If the large file has been committed multiple times (e.g., it appears in the last 5 commits), you need to clean up the historical records.

2. Rewriting History: Delete Large Files from History¶

For this, we use git filter-repo (faster and safer than the older git filter-branch; recommended).

Step 1: Install `git filter-repo`¶

Mac: Install via Homebrew:

  brew install git-filter-repo

Linux (Debian/Ubuntu):

  sudo apt-get install git-filter-repo

Windows: Use WSL (Windows Subsystem for Linux) or Chocolatey:

  choco install git-filter-repo  # Requires Chocolatey first

Step 2: Delete large files from history¶

Assume the large file is mybigfile.zip and it appears in all historical commits:

# Navigate to the repository root and run the command (replace the path/filename)
git filter-repo --path mybigfile.zip

This command will traverse all commits and completely remove the file containing mybigfile.zip from the history.

Step 3: Verify the changes¶

Check the commit history to confirm the large file is gone:

git log --oneline

Check the repository size:

du -sh .git

The size should decrease significantly.

Step 4: Push to the remote repository¶

⚠️ WARNING: Rewriting history changes the remote repository’s history. Use force push with caution:

git push --force-with-lease origin main  # Push the updated history to the main branch

Critical Note: --force overwrites the remote history. Ensure no team members are working on the old history!

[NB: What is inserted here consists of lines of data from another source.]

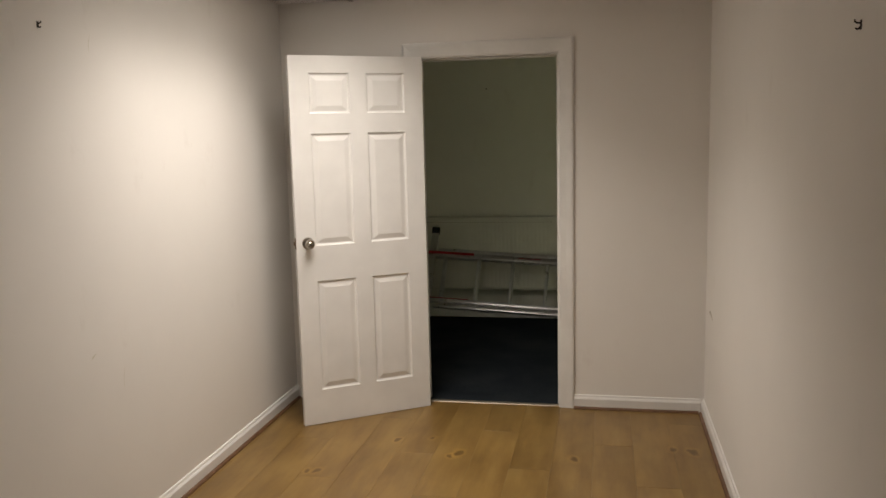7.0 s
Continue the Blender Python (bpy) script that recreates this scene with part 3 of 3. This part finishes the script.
part("red_strip", boxes((-0.975, WIDE + 0.0265, -0.050, -0.60, WIDE + 0.048, -0.006), bevel=0.0012), RED, ladder, "faded red plastic label strip")
part("red_strip", boxes((-0.24, WIDE + 0.0265, -0.070, -0.06, WIDE + 0.050, -0.048), bevel=0.0012), RED, ladder, "faded red plastic label strip")
part("red_strip", boxes((-0.915, 0.0005, -0.050, -0.60, 0.007, -0.006), bevel=0.0012), RED, ladder, "faded red plastic label strip")
bar = part("stabiliser_bar", boxes((-0.970, -0.270, -0.052, -0.915, 0.605, -0.016), bevel=0.004), ALU, ladder, "aluminium stabiliser bar")
part("rubber_cap", boxes((-0.974, 0.575, -0.054, -0.911, 0.632, -0.012), bevel=0.005), RUBBER, bar, "black rubber cap")
part("rubber_cap", boxes((-0.974, -0.285, -0.054, -0.911, -0.24, -0.012), bevel=0.005), RUBBER, bar, "black rubber cap")

# ---- laminate boards ----
floor_ob = bpy.data.objects["floor"]
BW, BL = 0.193, 1.286
cache = {}


def plank(w, l):
    key = (round(w, 3), round(l, 3))
    if key not in cache:
        bm = bmesh.new()
        c = 0.0007
        lo = [bm.verts.new((x, y, -0.014)) for x, y in ((0, 0), (w, 0), (w, l), (0, l))]
        mi = [bm.verts.new((x, y, -c)) for x, y in ((0, 0), (w, 0), (w, l), (0, l))]
        hi = [bm.verts.new((x, y, 0)) for x, y in ((c, c), (w - c, c), (w - c, l - c), (c, l - c))]
        for a, b in ((lo, mi), (mi, hi)):
            for k in range(4):
                bm.faces.new((a[k], a[(k + 1) % 4], b[(k + 1) % 4], b[k]))
        bm.faces.new(hi)
        me = bpy.data.meshes.new("plank")
        bm.to_mesh(me)
        bm.free()
        me.materials.append(OAK)
        cache[key] = me
    return cache[key]


x, row = LX, 0
while x < RX - 0.01:
    w = min(BW if row else 0.046, RX - x)
    y = BY - (row * 0.47) % BL
    while y < DY + 0.005:
        y0, y1 = max(y, BY), min(y + BL, DY + 0.006)
        if y1 - y0 > 0.02:
            ob = new("plank", plank(w - 0.0004, y1 - y0 - 0.0004))
            ob.location = (x, y0, 0)
            ob.parent = floor_ob
        y += BL
    x += w
    row += 1
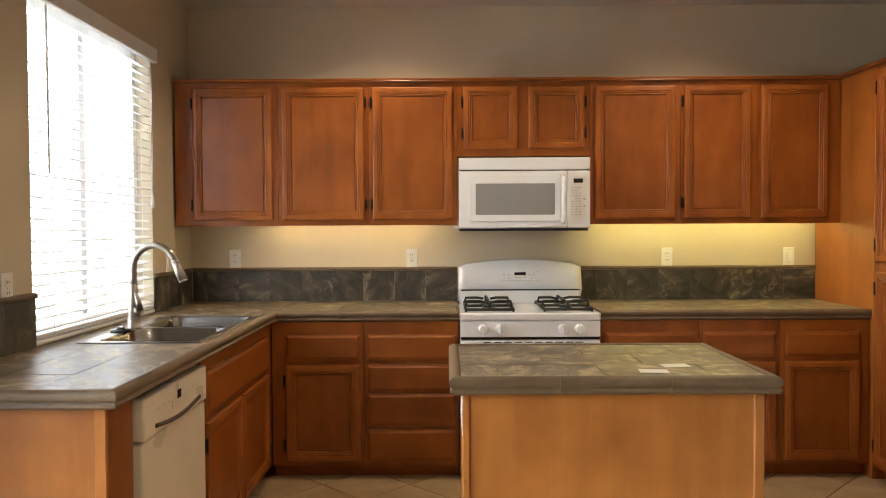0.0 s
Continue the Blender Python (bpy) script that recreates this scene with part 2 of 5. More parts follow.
def glow(name, colour, strength):
    mat, nt, b = material(name)
    b.inputs["Base Color"].default_value = (*colour, 1)
    b.inputs["Emission Color"].default_value = (*colour, 1)
    b.inputs["Emission Strength"].default_value = strength
    return mat


def blind_mat(name):
    mat, nt, b = material(name)
    n = node(nt, "ShaderNodeTexNoise", Scale=30.0, Detail=2.0)
    nt.links.new(coords(nt, (1, 0.2, 1)), n.inputs["Vector"])
    nt.links.new(ramp(nt, n.outputs[0], [(0.3, (0.80, 0.79, 0.76)), (0.7, (0.86, 0.85, 0.83))]), b.inputs["Base Color"])
    b.inputs["Roughness"].default_value = 0.4
    tr = nt.nodes.new("ShaderNodeBsdfTranslucent")
    tr.inputs[0].default_value = (0.9, 0.9, 0.88, 1)
    mx = nt.nodes.new("ShaderNodeMixShader")
    mx.inputs[0].default_value = 0.10
    nt.links.new(b.outputs[0], mx.inputs[1])
    nt.links.new(tr.outputs[0], mx.inputs[2])
    nt.links.new(mx.outputs[0], nt.nodes["Material Output"].inputs[0])
    return mat


WALL = paint("beige_wall_paint", (0.595, 0.512, 0.378))
CEILING = paint("ceiling_paint", (0.61, 0.565, 0.50), 0.85, 0.35, 110)
TRIM = gloss("white_trim_paint", (0.82, 0.83, 0.83), 0.35, scale=12.0)
WOODV = wood("stained_maple_upright", (0.225, 0.056, 0.0075), (0.36, 0.107, 0.0145), 2)
WOODH = wood("stained_maple_level", (0.225, 0.056, 0.0075), (0.36, 0.107, 0.0145), 0)
WOODL = wood("light_stained_maple_frame", (0.265, 0.070, 0.0105), (0.40, 0.125, 0.0185), 2)
WOODP = wood("light_maple_panel", (0.37, 0.132, 0.026), (0.46, 0.185, 0.042), 2, 0.38)
WOODF = wood("honey_maple_panel", (0.31, 0.092, 0.015), (0.44, 0.155, 0.028), 2, 0.38)
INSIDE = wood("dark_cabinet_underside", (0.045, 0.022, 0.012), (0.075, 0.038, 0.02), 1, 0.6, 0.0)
SLATE = slate("slate_tile", ((0.066, 0.053, 0.036), (0.125, 0.098, 0.065), (0.18, 0.141, 0.089), (0.30, 0.235, 0.146), (0.48, 0.39, 0.252)), 0.40, 2, 0.6, 0.9, 0.26)
SLATED = slate("dark_slate_tile", ((0.024, 0.022, 0.019), (0.045, 0.040, 0.033), (0.062, 0.054, 0.042), (0.095, 0.079, 0.058), (0.24, 0.20, 0.145)), 0.42, 1, 0.8, 0.7, 0.16)
EDGE = slate("brown_edge_tile", ((0.122, 0.080, 0.044), (0.135, 0.089, 0.049), (0.145, 0.096, 0.054), (0.155, 0.104, 0.059), (0.175, 0.122, 0.071)), 0.44, 2, 0.05, 0.5, 0.2)
GROUT = paint("brown_grout", (0.15, 0.12, 0.085), 0.9, 0.4, 300)
GROUTL = paint("tan_floor_grout", (0.20, 0.14, 0.085), 0.9, 0.4, 300)
ENAMEL = gloss("white_enamel", (0.85, 0.86, 0.87), 0.16, coat=0.3, scale=5.0)
FRIDGEM = gloss("pebbled_white_enamel", (0.67, 0.68, 0.69), 0.28, coat=0.2, scale=260.0, relief=0.25, stretch=(1, 1, 3.2))
GRIP = gloss("worn_cream_enamel", (0.70, 0.69, 0.67), 0.35, scale=9.0)
BISQUE = gloss("yellowed_ivory_plastic", (0.75, 0.70, 0.57), 0.4, scale=9.0)
PLASTIC = gloss("white_plastic", (0.80, 0.79, 0.75), 0.35, scale=20.0)
DWM = gloss("almond_dishwasher_enamel", (0.74, 0.68, 0.57), 0.3, scale=6.0)
CHUTE = gloss("cloudy_clear_plastic", (0.48, 0.46, 0.40), 0.15)
GREYP = gloss("grey_plastic", (0.30, 0.30, 0.31), 0.45)
LETTER = gloss("grey_lettering", (0.52, 0.52, 0.53), 0.6)
BLACK = gloss("black_gloss_plastic", (0.012, 0.012, 0.013), 0.2)
IRON = gloss("black_cast_iron", (0.011, 0.011, 0.012), 0.58, spots=0.25, scale=90.0, relief=0.3)
BRONZE = gloss("dark_bronze", (0.014, 0.011, 0.009), 0.42, 0.7, 0.2)
BOWLS = gloss("satin_steel", (0.20, 0.20, 0.20), 0.24, 1.0, 0.015, 120.0, stretch=(18, 1, 18))
STEEL = gloss("brushed_stainless", (0.30, 0.30, 0.30), 0.3, 1.0, 0.06, 120.0, stretch=(1, 18, 18))
NICKEL = gloss("brushed_nickel", (0.36, 0.335, 0.30), 0.36, 1.0, 0.03, 80.0)
ALU = gloss("silver_aluminium", (0.62, 0.63, 0.64), 0.32, 1.0)
TRAV = travertine("travertine", (0.45, 0.325, 0.215), (0.58, 0.455, 0.325), (0.68, 0.57, 0.43))
TRAVG = travertine("grey_travertine", (0.38, 0.31, 0.25), (0.43, 0.36, 0.30), (0.50, 0.43, 0.36))
TRAVH = travertine("hearth_travertine", (0.44, 0.33, 0.205), (0.53, 0.425, 0.275), (0.60, 0.49, 0.335), 0.3)
MANTEL = paint("cream_mantel_paint", (0.70, 0.63, 0.49), 0.55, 0.12)
TILE = floor_tile_mat("beige_floor_tile")
PLANK = plank_mat("dark_cherry_laminate")
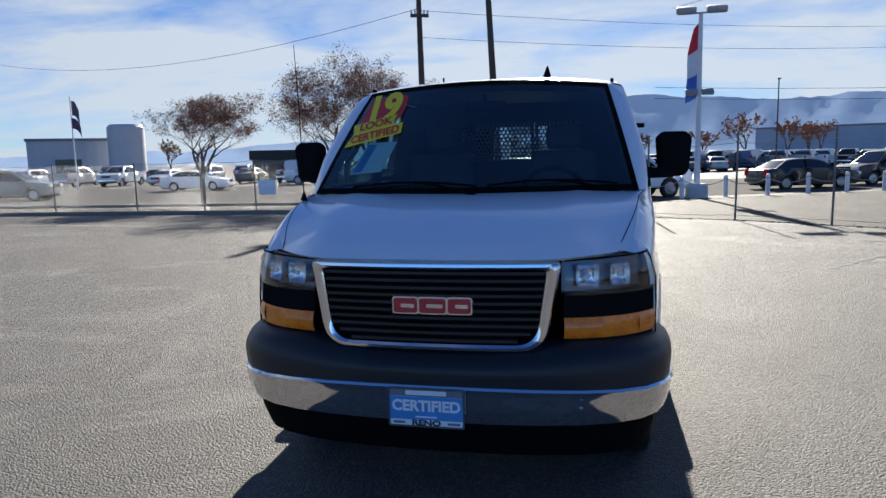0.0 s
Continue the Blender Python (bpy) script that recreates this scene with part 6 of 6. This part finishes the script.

For collaborative projects, communicate with the team first or perform this operation in your personal fork.

3. Ultimate Solution: Clean Up All Large Files (Including Submodules)¶

If the repository contains multiple large files or you need to bulk-clean:

git filter-repo --path-glob "*.log" --invert-paths  # --invert-paths deletes matching files

For Git submodules (which might be large themselves):
1. Clean the large submodule files first using the above method.
2. Reinitialize submodules:

   git submodule update --init

4. Pitfall Avoidance: Must-Knows Before Operation¶

Backup the repository: Create a copy of the repository before starting to prevent data loss.
Avoid --force on shared branches: In team collaborations, --force can cause conflicts in others’ local repositories. Coordinate with the team first.
Check for missed deletions: After cleanup, list the largest files to verify:

   git rev-list --objects --all | sort -k2n | tail -10

Never use git rm -rf on the workspace: git rm -rf deletes local files, while --cached only removes the cache without deleting local files, which is safer.

5. Long-Term Optimization: Manage Large Files with Git LFS¶

If your project must include large files (e.g., videos, model files), do NOT commit them directly to Git! Use Git LFS (Large File Storage) instead:

Install Git LFS:

   git lfs install

Track large files (e.g., all .zip files):

   git lfs track "*.zip"

Commit the .gitattributes file:

   git add .gitattributes

Future large file commits will automatically use LFS, reducing repository size.

Summary¶

The core approach to cleaning a Git repository is: Delete unnecessary large files + Rewrite history. The key tool is git filter-repo. Always back up and communicate before force-pushing. For large files, use Git LFS to manage them from the source, reducing repository size.

Regularly check repository sizes and adopt the habit of “committing small files and using LFS for large ones” to ensure smoother team collaboration!